A client might hire a personal financial consultant for a variety of financial services. The consultant's particular specialization might include providing tax advice or retirement planning options. Others advise their clients on investments, such as stocks and bonds, and they can often buy and sell commodities on a client’s behalf. Those who work with high-wealth individuals, essentially handling their finances for them, are generally referred to as private bankers or wealth managers.
In most places, a personal financial consultant is usually required to hold at least a bachelor’s degree. Typical courses that he or she might take include accounting and economics. Additional study in risk management and estate planning is also common, and aspiring consultants might pursue other specialized training. Some jurisdictions require licenses to sell stocks, bonds, or insurance, for example, and many students go on to earn master’s degrees in business administration or finance before obtaining financial consultant jobs. To become a Certified Financial Planner® (CFP®), one must usually complete a certificate or degree program at an approved institution and pass a certification exam.

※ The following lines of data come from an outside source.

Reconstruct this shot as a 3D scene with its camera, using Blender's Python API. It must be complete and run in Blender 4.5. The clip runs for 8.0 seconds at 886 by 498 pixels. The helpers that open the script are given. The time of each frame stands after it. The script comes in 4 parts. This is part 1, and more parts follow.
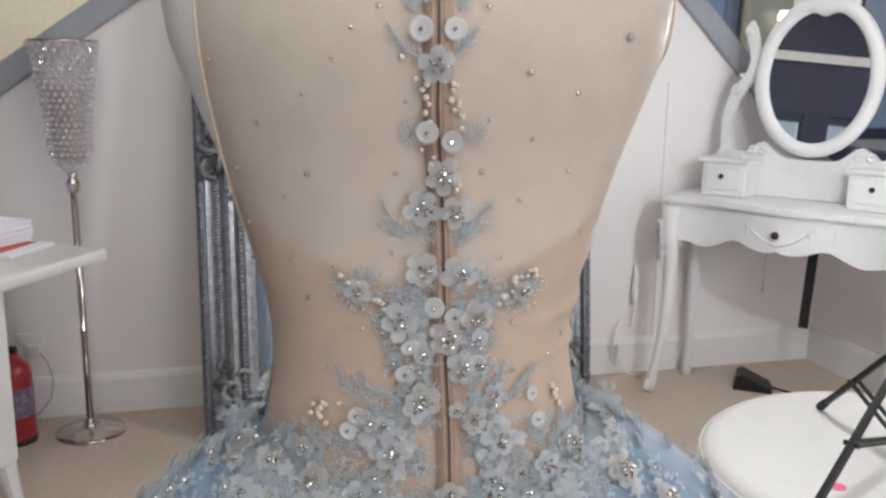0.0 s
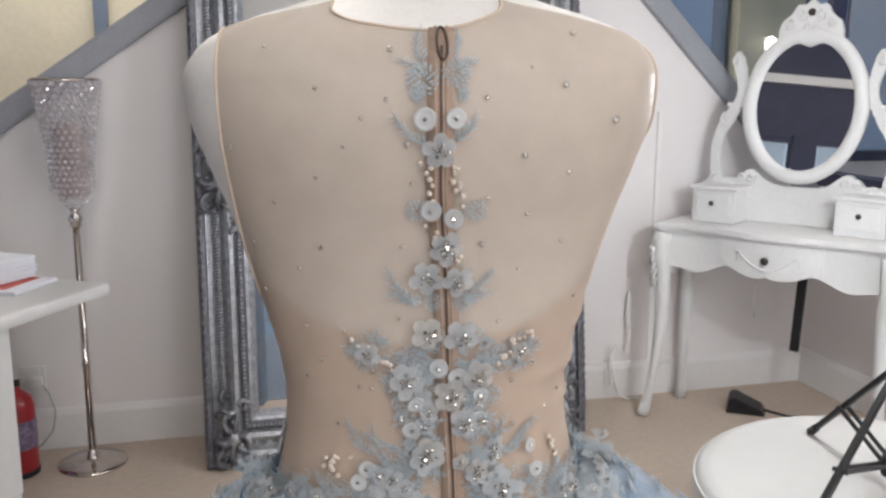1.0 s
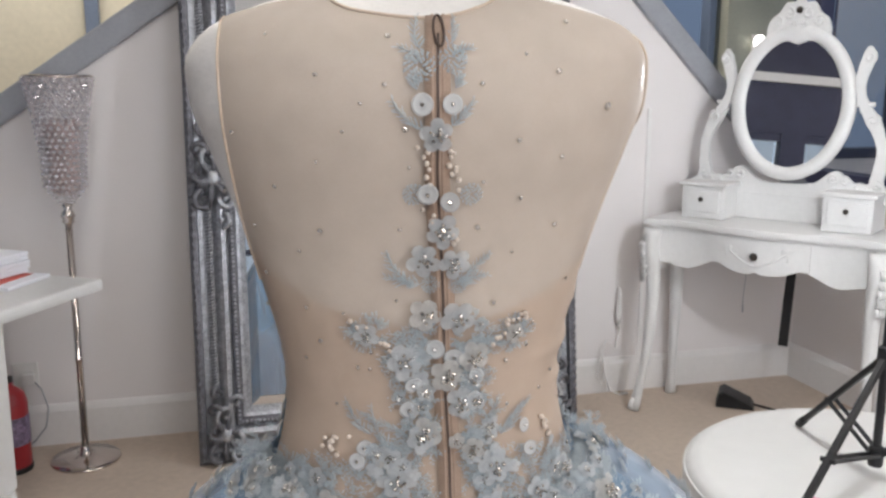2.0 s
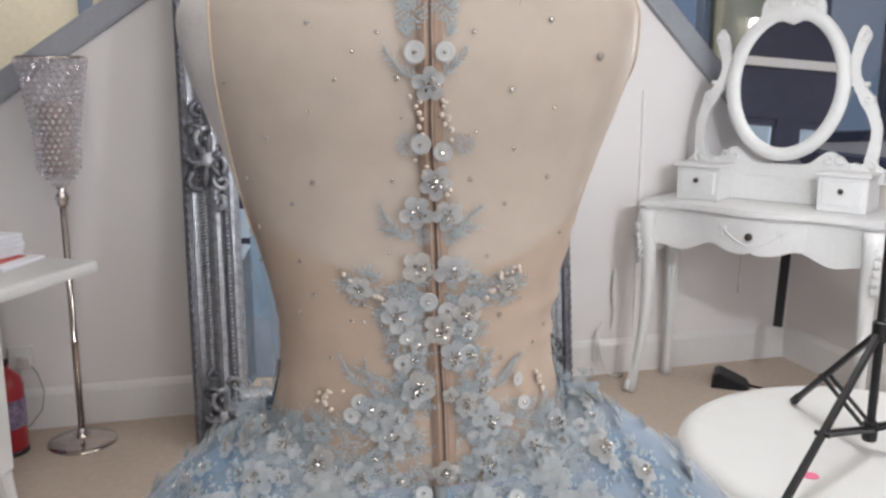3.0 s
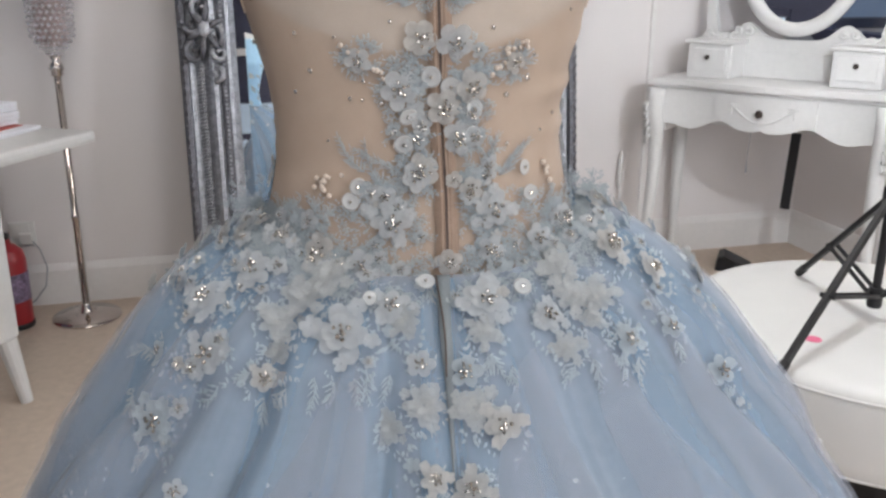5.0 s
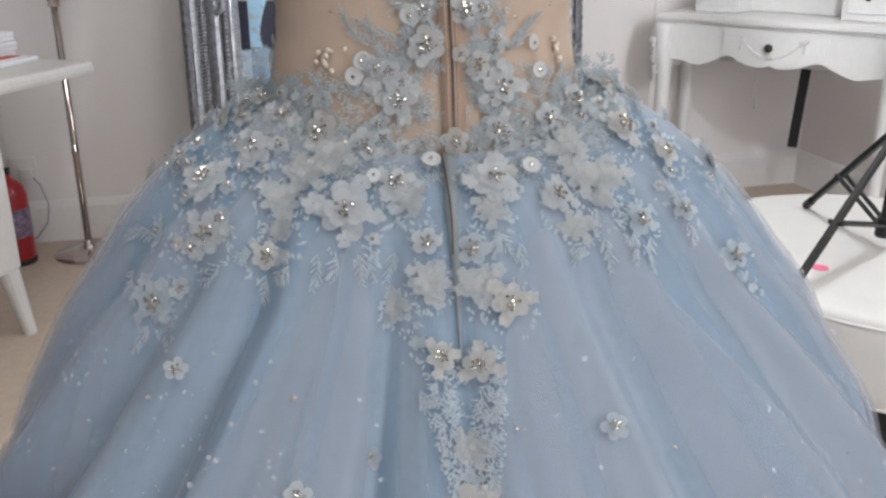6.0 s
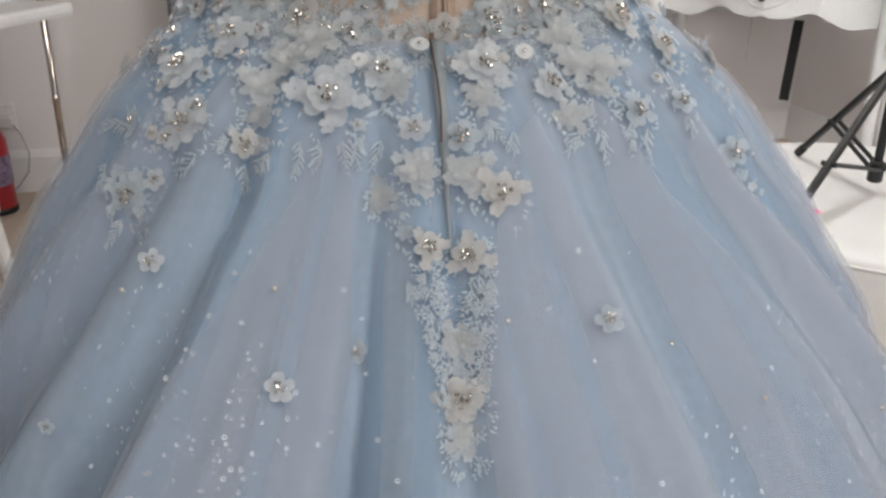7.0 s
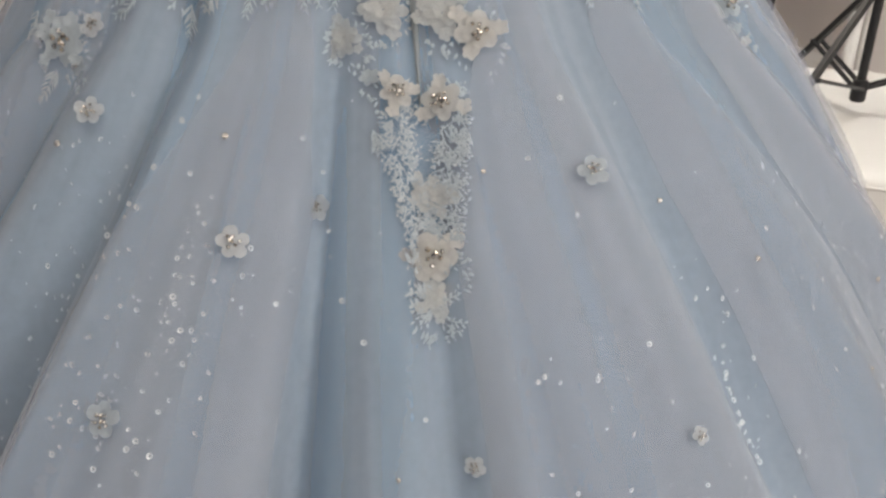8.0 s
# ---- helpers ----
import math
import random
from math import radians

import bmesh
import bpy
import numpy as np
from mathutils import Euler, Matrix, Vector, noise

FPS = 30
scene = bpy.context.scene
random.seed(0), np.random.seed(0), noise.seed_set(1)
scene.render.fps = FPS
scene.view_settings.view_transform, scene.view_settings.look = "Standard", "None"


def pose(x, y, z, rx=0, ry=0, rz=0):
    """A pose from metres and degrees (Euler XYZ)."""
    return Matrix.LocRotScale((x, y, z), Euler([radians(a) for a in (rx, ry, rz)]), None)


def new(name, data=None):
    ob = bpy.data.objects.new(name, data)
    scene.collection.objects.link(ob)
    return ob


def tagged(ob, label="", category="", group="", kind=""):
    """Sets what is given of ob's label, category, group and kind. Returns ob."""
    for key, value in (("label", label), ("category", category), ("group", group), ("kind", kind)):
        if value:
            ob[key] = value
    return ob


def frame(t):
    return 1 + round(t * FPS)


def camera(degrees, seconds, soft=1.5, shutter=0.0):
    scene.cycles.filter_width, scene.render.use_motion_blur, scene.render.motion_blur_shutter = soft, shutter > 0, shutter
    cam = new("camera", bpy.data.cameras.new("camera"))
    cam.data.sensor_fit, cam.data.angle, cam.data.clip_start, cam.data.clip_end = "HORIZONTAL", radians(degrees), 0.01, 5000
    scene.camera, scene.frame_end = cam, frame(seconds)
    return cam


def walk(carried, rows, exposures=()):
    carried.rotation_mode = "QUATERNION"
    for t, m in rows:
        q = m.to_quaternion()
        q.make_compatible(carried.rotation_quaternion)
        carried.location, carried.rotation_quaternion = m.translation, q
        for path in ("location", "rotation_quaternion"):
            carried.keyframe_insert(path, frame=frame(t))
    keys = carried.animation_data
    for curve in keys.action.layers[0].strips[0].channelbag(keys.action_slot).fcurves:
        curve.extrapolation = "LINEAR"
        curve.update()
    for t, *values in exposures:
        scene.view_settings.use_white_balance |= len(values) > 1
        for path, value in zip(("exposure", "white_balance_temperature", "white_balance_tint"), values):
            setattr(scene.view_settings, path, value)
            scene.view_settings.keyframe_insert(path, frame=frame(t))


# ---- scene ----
cam = camera(53.8, 8.0, soft=2.6)
METRES, EYE, TILT, LEAN, TURN = 0.47, 1.26, -12.0, -0.8, 0.0
ROWS = [
    (0.0, 0.0, 0.0, 0.0, 0.0, 0.0, -0.0),
    (0.5, -0.0127, -0.0668, 0.0463, -0.13, 0.75, 0.2),
    (1.0, -0.0144, -0.118, 0.0821, -0.37, 1.21, 0.61),
    (2.5, -0.0288, -0.1574, 0.0234, -1.18, 1.16, 0.77),
    (3.0, -0.0209, -0.1537, -0.0157, -1.23, 0.55, 0.99),
    (3.5, -0.0139, -0.1503, -0.0635, -1.16, -0.6, 1.2),
    (4.0, -0.0135, -0.127, -0.1165, -1.19, -2.04, 1.17),
    (5.5, -0.0272, -0.0699, -0.3159, -0.9, -7.13, 0.65),
    (6.0, -0.0295, -0.0582, -0.384, -0.8, -8.48, 0.75),
    (6.5, -0.0269, -0.0408, -0.4467, -1.0, -9.68, 0.51),
    (7.0, -0.0305, -0.0156, -0.5215, -1.54, -10.55, 0.46),
    (7.5, -0.0245, 0.0158, -0.6187, -2.05, -11.8, 0.53),
    (8.0, -0.0192, 0.0647, -0.6939, -3.09, -13.57, 0.51),
]
walk(cam, [(t, pose(0, 0, EYE, TILT, LEAN, TURN) @ pose(METRES * x, METRES * y, METRES * z, 90 + pitch, roll, yaw)) for t, x, y, z, yaw, pitch, roll in ROWS],
     [(0.0, 0.0, 6500, 10), (6.0, 0.0, 6500, 10), (7.0, 0.0, 6800, 10), (8.0, 0.0, 7350, 11)])

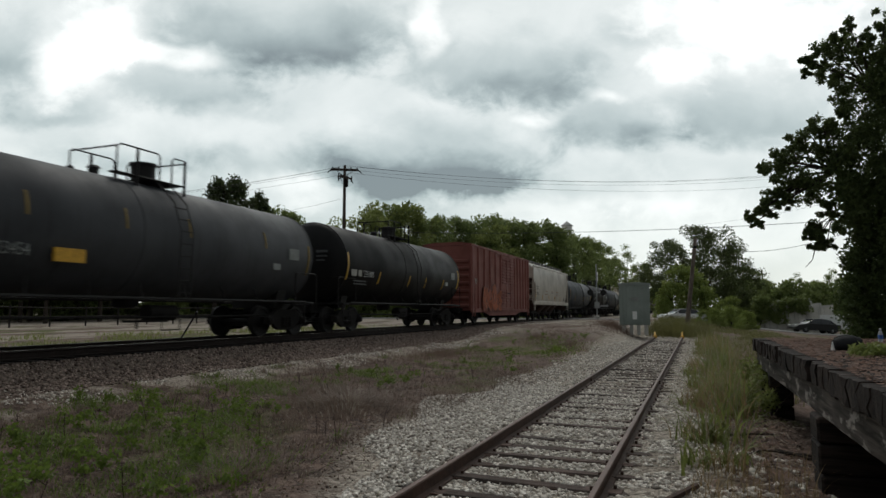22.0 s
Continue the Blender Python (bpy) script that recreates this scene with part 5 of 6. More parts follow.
WOODS = [("oak", -56.4, 82, 16.0), ("elm", -53.6, 84, 16.4), ("oak", -51.6, 86, 16.0), ("elm", -48.0, 88, 15.4), ("pine", -57, 72, 12.5), ("pine", -54.2, 76, 13.2), ("pine", -52.6, 70, 12.2), ("oak", -50.5, 84, 14), ("pine", -49, 78, 14.8), ("oak", -46.5, 90, 14.5), ("elm", -43.5, 92, 14),
         ("pine", -40.6, 82, 17.2), ("pine", -39.0, 84, 17.8), ("pine", -37.2, 86, 16.4), ("elm", -38.2, 96, 15.6), ("elm", -36.3, 94, 15.8), ("thin", -34.6, 98, 15.0), ("elm", -41.8, 96, 15.4), ("oak", -35.4, 90, 15.0), ("elm", -33.8, 92, 13.6), ("oak", -32.2, 95, 12.6), ("thin", -30.9, 98, 12.8),
         ("ash", -28.6, 94, 16.4), ("ash", -26.6, 98, 18.2), ("oak", -25.2, 100, 17.8), ("ash", -23.9, 98, 17.2), ("elm", -22.4, 102, 15.8), ("oak", -20.6, 112, 17.8), ("elm", -19.0, 110, 16.4),
         ("oak", -17.6, 114, 18.2), ("ash", -16.6, 108, 15.5), ("oak", -15.4, 116, 17.8), ("elm", -14.0, 112, 16.6), ("oak", -12.6, 118, 17.4), ("elm", -11.3, 116, 15.8), ("oak", -9.9, 126, 15.8),
         ("oak", -8.9, 142, 17.2), ("elm", -7.9, 168, 18.4), ("oak", -6.9, 205, 17.5), ("thin", -5.6, 250, 25.0), ("elm", -4.3, 330, 24.0), ("oak", -3.0, 122, 7.2), ("live", -1.9, 108, 11.8),
         ("live", 0.7, 104, 13.8), ("live", 2.4, 110, 11.6), ("oak", 3.4, 118, 9.6), ("elm", 5.0, 150, 9.4), ("oak", 6.4, 158, 8.6), ("thin", 7.4, 150, 10.2), ("oak", 8.6, 160, 9.4),
         ("thin", 9.4, 140, 10.4), ("elm", 10.6, 150, 9.6), ("oak", 12.0, 150, 9.4), ("elm", 13.8, 150, 9.8), ("oak", 16, 150, 10), ("elm", 19, 150, 10.5),
         ("scrub", 3.6, 128, 7.0), ("scrub", 5.2, 136, 7.2), ("scrub", 6.9, 132, 7.4), ("scrub", 8.6, 136, 7.0), ("scrub", 10.3, 134, 7.4), ("scrub", 4.4, 132, 6.0), ("scrub", 6.0, 134, 5.6), ("scrub", 7.8, 130, 5.8), ("scrub", 9.4, 134, 6.0), ("scrub", 11.2, 130, 6.4),
         ("bush", -1.9, 84, 4.2), ("bush", -0.8, 86, 6.0), ("bush", 0.6, 84, 3.8), ("bush", 2.4, 80, 3.0), ("bush", 2.5, 64, 1.9), ("bush", 1.4, 60, 1.5), ("bush", 3.7, 62, 1.6), ("bush", 0.4, 57, 1.2)]
for k, (kind, b, d, h) in enumerate(WOODS):
    plant(kind, b, d, h, k * 77)
for k in range(44):
    b, d = -58 + k * 1.37, 84 + 20 * math.sin(k * 1.9) ** 2
    if abs(away(b, d).x - MAIN) > 6.5 and away(b, d).x < -6:
        plant("scrub", b, d, 5.4 + 1.6 * math.sin(k * 2.3), k * 61)

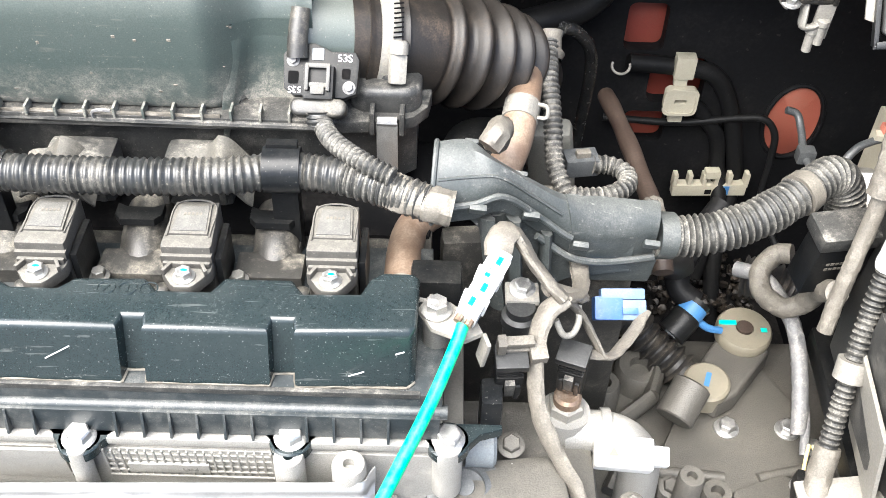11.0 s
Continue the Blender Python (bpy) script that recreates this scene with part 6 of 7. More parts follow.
def between(pts, u):
    """A point on a smooth line through pts, u from 0 to 1."""
    f = min(u, 0.9999) * (len(pts) - 1)
    k = int(f)
    p = [Vector(pts[max(0, min(len(pts) - 1, k + d))]) for d in (-1, 0, 1, 2)]
    t = f - k
    return 0.5 * (2 * p[1] + (p[2] - p[0]) * t + (2 * p[0] - 5 * p[1] + 4 * p[2] - p[3]) * t * t + (3 * p[1] - p[0] - 3 * p[2] + p[3]) * t ** 3)


def duct_ring(u, grow=0.0):
    b_, f_ = between(BACK, u), between(FRONT, u)
    fat = 0.0060 - 0.0015 * u + grow
    out = Vector((0, -0.55, 0.83))
    return [b_ + Vector((0, 0.010, -0.034)), b_ + Vector((0, 0.004, -0.006)) + out * grow, b_ + out * grow, b_.lerp(f_, 0.22) + out * fat, b_.lerp(f_, 0.62) + out * (fat + 0.001), f_.lerp(b_, 0.12) + out * fat * 0.75, f_ + out * grow, f_ + Vector((0, 0.003, -0.016 - 3 * grow))]


def duct_skin(us, grow=0.0):
    b = bmesh.new()
    rings = [[b.verts.new(p) for p in duct_ring(u, grow)] for u in us]
    for p, q in zip(rings, rings[1:]):
        for k in range(len(p) - 1):
            b.faces.new((p[k], p[k + 1], q[k + 1], q[k]))
    if not grow:
        b.faces.new(rings[0])
        b.faces.new(rings[-1])
    bmesh.ops.recalc_face_normals(b, faces=b.faces)
    return b


part("channel", duct_skin(steps(0, 1, 60)), DUCT_MAT, duct, sharp=40)
part("cover", thicken(duct_skin(steps(0.66, 1.004, 24), 0.0016), 0.0010), DUCT_MAT, duct, "clipped duct cover", sharp=40)
part("lip", tube([between(FRONT, u) + Vector((0, -0.0015, -0.001)) for u in steps(0.0, 0.66, 20)], 0.0022, 8, 0.003), DUCT_MAT, duct)
part("lip", tube([between(FRONT, u) + Vector((0, -0.002, -0.016)) for u in steps(0.5, 1.0, 16)], 0.0024, 8, 0.003), DUCT_MAT, duct)
part("crease", tube([between(BACK, u).lerp(between(FRONT, u), 0.66) + Vector((0, -0.0036, 0.0056)) for u in steps(0.02, 0.62, 16)], 0.0010, 6, 0.003), DUCT_MAT, duct)
part("end_rim", tube([p + Vector((-0.001, 0, 0)) for p in duct_ring(0.0)[1:]], 0.0016, 8, 0.003), DUCT_MAT, duct)
for u in (0.18, 0.46, 0.70, 0.97):
    part("tab", box(0.010, 0.004, 0.006, Matrix.Translation(between(FRONT, u)) @ at(0, -0.002, -0.006, 25, 8, 0), 0.0012), DUCT_MAT, duct)
    part("tab", box(0.008, 0.003, 0.004, Matrix.Translation(between(BACK, u)) @ at(0, 0.002, -0.004, 20, 8, 0), 0.0012), DUCT_MAT, duct)
part("button", lathe([(0.0045, 0), (0.004, 0.0012), (0.0022, 0.0008), (0, 0.001)], 18, at(0.190, 0.0540, 0.9480, 38, 0, 0)), DUCT_MAT, duct)
skirt = prism([(0.184, 0.915), (0.216, 0.920), (0.240, 0.900), (0.264, 0.882), (0.300, 0.872), (0.300, 0.850), (0.262, 0.846), (0.246, 0.838), (0.238, 0.872), (0.224, 0.882), (0.204, 0.890)], -0.0015, 0.0015, 0.0006)
for v in skirt.verts:
    v.co = Vector((v.co.x, 0.052 + 0.10 * (v.co.x - 0.2) + v.co.z, v.co.y))
bmesh.ops.recalc_face_normals(skirt, faces=skirt.faces)
part("skirt", skirt, DUCT_MAT, duct, "thin skirt under the duct")
part("skirt", box(0.046, 0.020, 0.026, at(0.292, 0.074, 0.836, 0, 8, 8), 0.003), DUCT_MAT, duct)
for p, q in (((0.206, 0.046, 0.905), (0.216, 0.034, 0.842)), ((0.222, 0.046, 0.905), (0.228, 0.034, 0.838)), ((0.243, 0.052, 0.890), (0.246, 0.040, 0.828))):
    part("strut", tube([p, q], 0.0034, 8, 0.01, flat=2.2), DUCT_MAT, duct)
big = thing("battery_conduit", "thick dusty corrugated conduit from the duct to the battery", "conduit")
CON = [(0.316, 0.077, 0.866), (0.335, 0.079, 0.864), (0.358, 0.082, 0.866), (0.386, 0.092, 0.871), (0.412, 0.108, 0.876), (0.434, 0.124, 0.879), (0.448, 0.130, 0.872), (0.456, 0.128, 0.85), (0.457, 0.122, 0.82)]
part("end_cuff", tube([Vector(CON[0]), Vector(CON[0]).lerp(Vector(CON[1]), 0.6)], 0.0152, 22, 0.002), DUCT_MAT, big, "smooth cuff in the duct")
part("tape", tube([CON[4], Vector(CON[4]).lerp(Vector(CON[5]), 0.35)], 0.0147, 20, 0.0012, rough=0.06), WRAP, big, "dusty tape band")
part("pipe", tube(CON, ribs(0.0142, 0.0028, 0.0046), 22, 0.0011), CONDUIT_DUSTY, big, sharp=75)
relay = thing("relay_box", "dusty black relay box with worn white print", "relay", at(0.440, 0.094, 0.815, 8, 0, 10))
part("body", box(0.040, 0.022, 0.048, None, 0.002, taper=0.94), BLACK, relay)
part("cap", box(0.044, 0.026, 0.012, at(0, 0, 0.046), 0.003), DIRTY, relay)
b = bmesh.new()
for r in range(2):
    for k in range(7 - 3 * r):
        box(0.0022, 0.0003, 0.0022, at(-0.010 + 0.0032 * k, -0.0113, 0.030 - 0.005 * r), 0, into=b)
part("print", b, WRAP, relay)
side = thing("battery_cable", "dusty cables with a white tape mark beside the battery tray", "cable")
part("conduit", tube([(0.464, 0.068, 0.925), (0.461, 0.062, 0.905), (0.458, 0.054, 0.880), (0.452, 0.042, 0.845), (0.446, 0.026, 0.815), (0.441, 0.010, 0.785), (0.436, -0.006, 0.755)], ribs(0.0070, 0.0013, 0.0042), 16, 0.001), CONDUIT_DUSTY, side)
part("cord", tube([(0.453, 0.082, 0.938), (0.449, 0.078, 0.912), (0.446, 0.072, 0.885), (0.440, 0.062, 0.855), (0.436, 0.056, 0.832), (0.434, 0.05, 0.81)], 0.0054, 16, 0.0013, rough=0.1, lap=0.009), WRAP, side, sharp=32)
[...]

An additional skill that usually proves beneficial to a personal financial consultant is the ability to market and promote his or her business. Since many are self-employed, strength in this area can be helpful for finding clients. Interpersonal skills are also important, as is the ability to work cooperatively with other professionals, such as lawyers and accountants, to develop comprehensive plans for clients.
Many times, a client retains one person as his or her financial consultant and schedules regular meetings with him or her to update financial plans based on life changes or other economic circumstances. As a result, financial planners must stay up to date on tax issues and other policies that could affect their clients’ financial situations or plans. In addition to providing financial services, a personal financial planner might also engage in activities such as teaching classes and traveling to attend training sessions.